Aussies leave Open without title
The locals finished the Australian Open without a title in any event after last hope Paul Hanley and Taiwanese partner Yung-Jan Chan lost Sunday's mixed doubles final.
Melbourne, 30 January 2011 | AAP
The locals finished the Australian Open without a title in any event after last hope Paul Hanley and Taiwanese partner Yung-Jan Chan lost Sunday’s mixed doubles final.
The second-seeded pair of Canadian Daniel Nestor and Slovenian Katarina Srebotnik needed a deciding match tiebreaker to win 6-3 3-6 10-7 under a closed roof at Rod Laver Arena shielding players from temperatures near 40 degrees.

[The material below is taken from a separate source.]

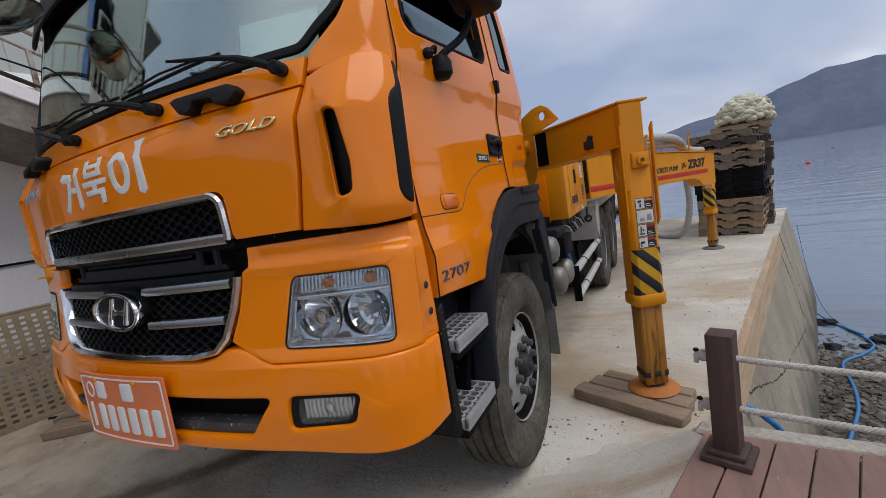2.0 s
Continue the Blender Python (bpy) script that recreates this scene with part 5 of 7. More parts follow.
# swing ram, valve and hoses behind the cab
part("swing_ram", merge(rod((0.83, 2.43, 1.80), (1.05, 2.46, 1.805), 0.050, 20, 0.004), *[rod((0.86 + 0.045 * k, 2.4345 + 0.0065 * k, 1.8005), (0.875 + 0.045 * k, 2.4365 + 0.0065 * k, 1.801), 0.054, 20, 0.003) for k in range(4)], rod((0.66, 2.40, 1.795), (0.82, 2.42, 1.80), 0.030)), YELLOW, out1, "yellow hydraulic ram")
valve = part("valve_block", merge(box(0.69, 0.82, 2.31, 2.43, 1.66, 1.80, 0.025, 3), lathe([(0, 1.875), (0.03, 1.875), (0.052, 1.86), (0.060, 1.80), (0.04, 1.76)], (0.815, 2.36, 0), "z", 20), lathe([(0, -0.09), (0.06, -0.08), (0.075, -0.03), (0.075, 0.04), (0.05, 0.07), (0, 0.08)], (0.75, 2.34, 1.77), "x", 20), rod((0.70, 2.36, 1.60), (0.72, 2.36, 1.70), 0.035, 14, 0.006)), CASING, truck, "grey cast valve block with hoses")
rng = random.Random(5)
for k in range(9):
    a = Vector((0.72 + rng.random() * 0.16, 2.34 + rng.random() * 0.1, 1.70 + 0.04 * rng.random()))
    b = Vector((0.68 + rng.random() * 0.18, 2.40 + rng.random() * 0.10, 1.15 + rng.random() * 0.35))
    part("hydraulic_hose", tube(smooth_path([a, a + Vector((0.06, -0.05, -0.07)), (a + b) / 2 + Vector((0.05 * rng.random(), -0.07, -0.02)), b], 6), 0.0075, 7), (PLASTIC, HUB, PLASTIC, HUB)[k % 4], valve)
part("pipe_joint", merge(rod((0.78, 2.46, 1.55), (1.0, 2.50, 1.56), 0.022), rod((0.80, 2.43, 1.48), (0.80, 2.43, 1.62), 0.026), rod((0.86, 2.47, 1.20), (0.86, 2.47, 1.56), 0.012)), HUB, valve)

# warning stickers
def sticker(z0, z1, dark, red, n):
    f = lambda loop, t, pr: put1(sheet([loop], t, lambda u, v, d: Vector((u, -0.085 - pr + d, v)), (), (), 0.0005))
    s = part("warning_sticker", f(rounded([(-0.046, z0), (0.062, z0), (0.062, z1), (-0.046, z1)], 0.006), 0.002, 0.0015), WHITE, out1, "white and black warning sticker")
    if dark:
        part("sticker_panel", f([(0.010, z0 + 0.004), (0.058, z0 + 0.004), (0.058, z1 - 0.004), (0.010, z1 - 0.004)], 0.001, 0.0024), BLACK_INK, s)
        part("sticker_bar", f([(0.013, z1 - 0.020), (0.055, z1 - 0.020), (0.055, z1 - 0.008), (0.013, z1 - 0.008)], 0.001, 0.0032), STRIPE_RED if red else PAINT, s)
        zc = (z0 + z1) / 2
        marks = {0: [[(-0.030, z1 - 0.030), (-0.008, z1 - 0.026), (-0.008, z1 - 0.014), (-0.030, z1 - 0.014)], [(-0.022, z0 + 0.010), (-0.010, z0 + 0.010), (-0.012, z1 - 0.032), (-0.020, z1 - 0.032)]],
                 1: [[(-0.036, z0 + 0.012), (-0.004, z0 + 0.012), (-0.004, z0 + 0.020), (-0.036, z0 + 0.020)], [(-0.030, z0 + 0.022), (-0.022, z0 + 0.022), (-0.020, z1 - 0.012), (-0.027, z1 - 0.012)], [(-0.016, zc), (-0.006, zc - 0.006), (-0.006, zc + 0.004), (-0.016, zc + 0.012)]],
                 2: [[(-0.036, zc - 0.006), (-0.006, zc - 0.006), (-0.010, zc + 0.008), (-0.032, zc + 0.008)], [(-0.034, z0 + 0.010), (-0.026, z0 + 0.010), (-0.026, zc - 0.010), (-0.034, zc - 0.010)]]}[n]
        for j, q in enumerate(marks):
            part("sticker_mark", f(rounded(q, 0.003), 0.001, 0.0024 + 0.0003 * j), BLACK_INK, s)
        for j in range(2):
            part("sticker_print", f([(0.016, z0 + 0.012 + 0.012 * j), (0.050 - 0.008 * j, z0 + 0.012 + 0.012 * j), (0.050 - 0.008 * j, z0 + 0.016 + 0.012 * j), (0.016, z0 + 0.016 + 0.012 * j)], 0.001, 0.0030), WHITE, s)
    else:
        for q in range(2):
            part("sticker_mark", f(rounded([(-0.030 + 0.045 * q, z0 + 0.014), (0.006 + 0.045 * q, z0 + 0.014), (0.0 + 0.045 * q, z0 + 0.034 + 0.02 * q), (-0.024 + 0.045 * q, z0 + 0.034 + 0.02 * q)], 0.004), 0.001, 0.0024), RIM, s)
    e = part("sticker_edge", put1(sheet([rounded([(-0.046, z0), (0.062, z0), (0.062, z1), (-0.046, z1)], 0.006), rounded([(-0.043, z0 + 0.003), (0.059, z0 + 0.003), (0.059, z1 - 0.003), (-0.043, z1 - 0.003)], 0.005)], 0.001, lambda u, v, d: Vector((u, -0.0874 + d, v)), (), (), 0.0003)), BLACK_INK, s)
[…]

Hanley and Chan started well, breaking serve in the third game of the match, but their opponents won six of the next seven games to take the first set.
The Australian and Taiwanese again claimed an early break in the second, this time taking the set, but Nestor and Srebotnik quickly seized control in the tiebreaker.
It gave vastly-experienced 38-year-old doubles specialist Nestor his second Australian Open mixed doubles title, having also won in 2007 with Russia’s Elena Likhovtseva.
He has also won six Grand Slam men’s doubles titles, including the 2002 Australian Open.
It was Srebotnik’s fifth Grand Slam mixed doubles title, with a fourth partner.
Hanley and Chan had both been seeking their first Grand Slam triumph, with Australian Davis Cup doubles regular Hanley having also been a losing mixed doubles finalist at Wimbledon 2005.
His failure to go one better in Melbourne left Australia without a champion in men’s, women’s, boys or girls events, despite also having had finalists in the boys singles and doubles and women’s wheelchair singles.
Hanley and Czech partner Lukas Dlouhy had been in hot form leading into the men’s doubles tournament, after winning events in Brisbane and Sydney, but bombed out in the first round.
Nestor and Srebotnik won $135,000, with Hanley and Chan receiving $67,500.